Todos nós já ouvimos falar de ideologias partidárias, da esquerda, da direita, dos conservadores e dos mais liberais. Ainda que, por vezes, os novos partidos tentem distanciar-se desses rótulos, procurando afirmar-se como “diferentes” ou “fora do sistema”, a verdade é que essa ambiguidade geralmente serve apenas para evitar compromissos claros. A recusa em assumir um posicionamento político concreto é, na prática, uma tentativa de fugir com o rabo à seringa. A menos que queiram passar por pouco confiáveis, mudando de posição conforme sopra o vento, todos os partidos têm o seu lugar definido no espectro ideológico.
De forma semelhante, adotar uma estratégia dúbia, como o PSD frequentemente faz na Madeira, praticando políticas que se assemelham às da esquerda enquanto expressa publicamente o seu repúdio à própria esquerda, é um claro exemplo de querer sol na eira e chuva no nabal. Convém recordar que, em Portugal, quem representa a social-democracia é o PS, não o PSD.
A distinção entre esquerda e direita surgiu como uma forma simplificada de posicionar ideologias políticas que, de outra forma, seriam complexas de explicar. Este enquadramento serve, para situar os partidos em função das suas posições sobre a economia, a estrutura do Estado e a organização da sociedade.
Este artigo nasce da crescente confusão que tenho observado no debate público em torno destas questões. Por vezes, parece que se trata de discussões entre adeptos de clubes de futebol, mas também resulta da constatação de um fenómeno preocupante: o contorcionismo político, aqueles que defendem hoje o exato oposto do que defenderam no passado, apenas pela conveniência do momento.

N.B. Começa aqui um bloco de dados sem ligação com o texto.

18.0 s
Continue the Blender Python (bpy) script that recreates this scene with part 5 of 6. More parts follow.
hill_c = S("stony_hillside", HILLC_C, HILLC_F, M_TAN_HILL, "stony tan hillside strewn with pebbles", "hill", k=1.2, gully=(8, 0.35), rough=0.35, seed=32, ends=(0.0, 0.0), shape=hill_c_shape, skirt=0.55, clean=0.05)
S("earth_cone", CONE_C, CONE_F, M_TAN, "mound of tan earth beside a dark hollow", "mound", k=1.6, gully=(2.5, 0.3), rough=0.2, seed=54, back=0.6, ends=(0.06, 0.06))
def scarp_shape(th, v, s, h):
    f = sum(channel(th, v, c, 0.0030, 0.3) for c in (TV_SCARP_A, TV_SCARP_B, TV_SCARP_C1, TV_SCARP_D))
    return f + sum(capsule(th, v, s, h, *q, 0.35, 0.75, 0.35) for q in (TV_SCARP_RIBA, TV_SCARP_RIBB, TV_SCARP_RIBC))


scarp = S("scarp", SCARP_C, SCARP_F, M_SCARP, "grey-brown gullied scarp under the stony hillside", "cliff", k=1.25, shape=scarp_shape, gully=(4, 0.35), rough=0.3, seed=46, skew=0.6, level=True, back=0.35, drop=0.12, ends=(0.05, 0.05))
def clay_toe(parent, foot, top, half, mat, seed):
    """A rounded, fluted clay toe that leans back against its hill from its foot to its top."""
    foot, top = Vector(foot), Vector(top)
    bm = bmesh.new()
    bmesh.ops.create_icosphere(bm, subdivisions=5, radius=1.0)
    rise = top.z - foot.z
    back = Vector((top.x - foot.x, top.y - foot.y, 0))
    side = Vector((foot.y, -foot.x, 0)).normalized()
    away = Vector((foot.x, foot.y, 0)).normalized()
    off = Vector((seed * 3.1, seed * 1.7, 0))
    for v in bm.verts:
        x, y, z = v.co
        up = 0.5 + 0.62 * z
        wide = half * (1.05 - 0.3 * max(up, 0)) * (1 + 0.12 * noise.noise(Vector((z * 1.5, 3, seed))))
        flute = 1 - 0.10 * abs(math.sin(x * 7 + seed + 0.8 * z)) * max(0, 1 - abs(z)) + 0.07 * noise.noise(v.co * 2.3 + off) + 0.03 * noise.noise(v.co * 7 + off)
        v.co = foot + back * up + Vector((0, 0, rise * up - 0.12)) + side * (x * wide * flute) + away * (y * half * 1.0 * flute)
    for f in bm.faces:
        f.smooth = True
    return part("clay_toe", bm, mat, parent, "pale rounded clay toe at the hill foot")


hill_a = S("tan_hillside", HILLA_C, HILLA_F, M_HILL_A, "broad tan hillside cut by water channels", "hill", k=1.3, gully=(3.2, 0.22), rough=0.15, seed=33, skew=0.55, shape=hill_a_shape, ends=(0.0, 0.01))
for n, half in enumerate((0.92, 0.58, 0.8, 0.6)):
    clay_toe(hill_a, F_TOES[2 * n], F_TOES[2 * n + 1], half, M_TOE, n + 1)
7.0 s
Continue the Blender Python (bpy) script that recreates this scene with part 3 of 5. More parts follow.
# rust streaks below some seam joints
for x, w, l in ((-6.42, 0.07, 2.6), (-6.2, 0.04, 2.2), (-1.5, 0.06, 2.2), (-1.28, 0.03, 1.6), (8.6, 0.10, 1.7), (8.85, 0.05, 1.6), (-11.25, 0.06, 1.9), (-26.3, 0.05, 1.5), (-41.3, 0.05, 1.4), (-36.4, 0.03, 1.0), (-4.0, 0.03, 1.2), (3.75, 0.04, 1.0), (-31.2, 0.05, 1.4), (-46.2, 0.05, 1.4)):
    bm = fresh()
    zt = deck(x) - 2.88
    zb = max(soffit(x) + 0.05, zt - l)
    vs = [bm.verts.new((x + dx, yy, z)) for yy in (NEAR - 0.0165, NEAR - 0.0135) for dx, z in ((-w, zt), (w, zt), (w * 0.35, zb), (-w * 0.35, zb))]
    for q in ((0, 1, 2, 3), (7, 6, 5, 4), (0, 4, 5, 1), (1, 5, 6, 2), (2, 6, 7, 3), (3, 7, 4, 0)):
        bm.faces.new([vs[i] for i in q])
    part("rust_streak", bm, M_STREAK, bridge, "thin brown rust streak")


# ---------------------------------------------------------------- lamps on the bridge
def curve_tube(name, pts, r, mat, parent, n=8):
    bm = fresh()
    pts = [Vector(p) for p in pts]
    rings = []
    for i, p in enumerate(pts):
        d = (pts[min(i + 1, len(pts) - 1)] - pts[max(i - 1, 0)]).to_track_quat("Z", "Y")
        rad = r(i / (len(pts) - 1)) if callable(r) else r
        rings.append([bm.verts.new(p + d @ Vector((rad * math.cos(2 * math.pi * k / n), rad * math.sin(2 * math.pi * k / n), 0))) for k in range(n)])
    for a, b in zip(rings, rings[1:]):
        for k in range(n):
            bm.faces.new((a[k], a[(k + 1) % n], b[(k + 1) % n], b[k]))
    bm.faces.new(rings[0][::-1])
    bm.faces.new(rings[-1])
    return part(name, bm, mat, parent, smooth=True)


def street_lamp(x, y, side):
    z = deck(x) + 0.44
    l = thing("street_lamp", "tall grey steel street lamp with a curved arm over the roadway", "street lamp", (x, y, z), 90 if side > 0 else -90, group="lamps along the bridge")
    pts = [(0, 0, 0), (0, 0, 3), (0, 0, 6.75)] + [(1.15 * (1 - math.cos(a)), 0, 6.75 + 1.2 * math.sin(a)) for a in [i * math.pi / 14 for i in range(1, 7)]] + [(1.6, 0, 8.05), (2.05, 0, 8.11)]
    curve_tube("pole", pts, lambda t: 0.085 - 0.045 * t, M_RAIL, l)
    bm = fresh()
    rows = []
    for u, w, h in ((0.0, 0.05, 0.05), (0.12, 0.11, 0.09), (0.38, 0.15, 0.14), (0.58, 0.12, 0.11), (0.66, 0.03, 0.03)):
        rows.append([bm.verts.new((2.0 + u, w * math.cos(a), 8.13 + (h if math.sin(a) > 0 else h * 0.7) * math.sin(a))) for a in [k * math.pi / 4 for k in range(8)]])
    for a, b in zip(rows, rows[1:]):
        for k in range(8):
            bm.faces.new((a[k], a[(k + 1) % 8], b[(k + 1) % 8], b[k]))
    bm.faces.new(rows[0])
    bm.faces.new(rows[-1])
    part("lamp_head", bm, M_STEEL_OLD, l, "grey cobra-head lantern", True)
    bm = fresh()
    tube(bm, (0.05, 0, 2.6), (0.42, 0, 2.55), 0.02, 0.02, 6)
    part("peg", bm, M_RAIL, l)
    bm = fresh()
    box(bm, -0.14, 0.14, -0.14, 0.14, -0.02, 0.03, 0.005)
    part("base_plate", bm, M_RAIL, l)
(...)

Para clarificar, de forma simplificada: a esquerda defende políticas orientadas para a redução das desigualdades sociais. Por isso, é comum que os partidos de esquerda prestem mais atenção às necessidades das famílias economicamente vulneráveis. Defendem uma maior intervenção do Estado na economia e, por consequência, promovem a existência e o fortalecimento de serviços públicos como a saúde, a educação, os transportes e a habitação. Têm uma postura mais protetora em relação à classe trabalhadora, procurando garantir os seus direitos e melhorar as suas condições de vida. Naturalmente, quanto mais à esquerda se posiciona um partido, mais firmes e rígidos são estes princípios, e menor é a flexibilidade para compromissos com visões contrárias.
Por outro lado, a direita privilegia políticas que valorizam a liberdade económica e a autonomia individual. Defende um papel mais reduzido do Estado, promovendo o crescimento do sector privado e a diminuição da carga fiscal.
Como consequência, tende a favorecer a privatização de serviços essenciais, como a saúde, a educação e a habitação, com o argumento de que o indivíduo deve ter liberdade de escolha.
Contudo, essa visão ignora frequentemente as limitações de quem, por razões sociais ou económicas, não consegue exercer essa liberdade.
Um Estado mínimo significa, inevitavelmente, menor capacidade de intervenção para corrigir desigualdades e responder a crises sociais. Para a direita, o mercado autorregula-se, e a intervenção estatal na economia é vista como desnecessária ou mesmo prejudicial.
Tal como na esquerda, quanto mais se caminha para os extremos da direita, mais radicais e inflexíveis se tornam estas ideias.
Foi precisamente da tentativa de conciliar estes dois polos que emergiram os posicionamentos políticos de centro-esquerda e centro-direita, onde se situam, respetivamente, o PS e o PSD. Ambos procuram conjugar princípios económicos com alguma moderação ideológica, o que explica, em grande parte, a razão pela qual têm agregado a maioria do eleitorado português nas últimas décadas.
No entanto, a política não se resume apenas a economia. Os partidos também adotam posições quanto a valores sociais e comportamentos culturais, e é precisamente neste campo que se têm registado as mudanças mais significativas no eleitorado português. Podemos classificar os partidos como mais liberais ou mais conservadores. E é aqui que observo, com preocupação, uma inversão de tendência. A sociedade portuguesa está a tornar-se, nos últimos anos, cada vez mais conservadora, no mau sentido, é isso que dizem os resultados eleitorais e é isso, que mesmo “sem querer”, está a acontecer em Portugal.